Feist’s brilliant exercise of cinematic resources has primarily Stanley Cortez as cinematographer to govern the image.

Dr. Mabuse is the invisible presence behind this façade, he is suitably winnowed down to the title character, the mind of a certain millionaire, a worshipper at the altar of Mammon.

Dmytryk’s The Devil Commands is much in evidence as the proximal basis. Charles Beaumont’s “Dead Man’s Shoes” for The Twilight Zone (dir. Montgomery Pittman) is a similar case of possession, aspects of which also occur in Rilla’s Village of the Damned and Leader’s Children of the Damned, notably. The monkeys at the end of Herzog’s Aguirre, der Zorn Gottes are placed here at the beginning, LeRoy’s The Bad Seed draws the same conclusion.

Dead in a crash, kept alive by a fool, “Mr. Donovan’s—remains,” scheming on even to the point of murder, finally ended by reason and the forces of nature.

“The truth is always dangerous, Mr. Fuller, in the Donovan situation it entails great misfortune to all who know. Believe me, your ignorance is insurance for personal safety. Mr. Donovan intends to dominate the international financial scene, and a fatal accident will occur to all who happen to stand in his way.”
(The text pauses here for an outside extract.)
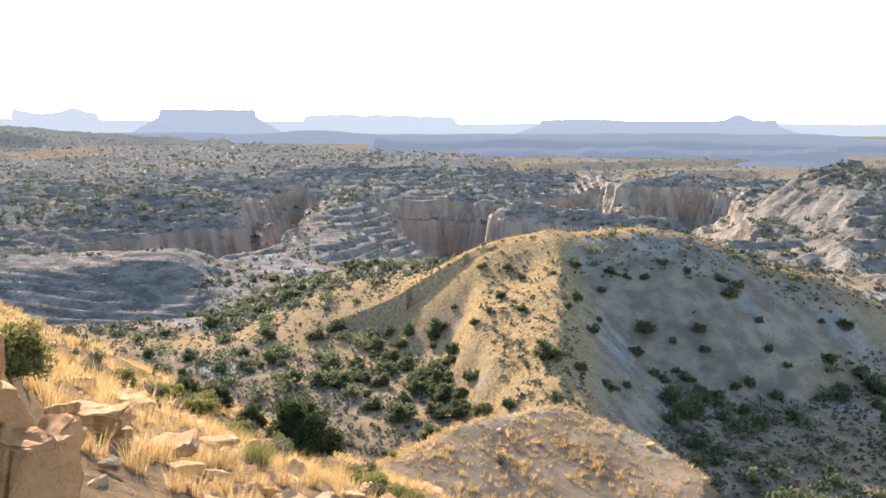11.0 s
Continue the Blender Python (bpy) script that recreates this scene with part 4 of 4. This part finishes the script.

Bosley Crowther of the New York Times, “utterly silly.” Leonard Maltin, “intriguing... modest, capable”. Time Out, “neat... modest but effective.” TV Guide, “adheres most closely to the original”. Cavett Binion (Rovi), “effective and intelligent”. Halliwell’s Film Guide, “modest competence marks this”.

 

Pirates of Tripoli

Casablanca (dir. Michael Curtiz) is the obvious key, with Paul Henreid to set the seal on a certain wartime bit of repartee about Nazis in New York.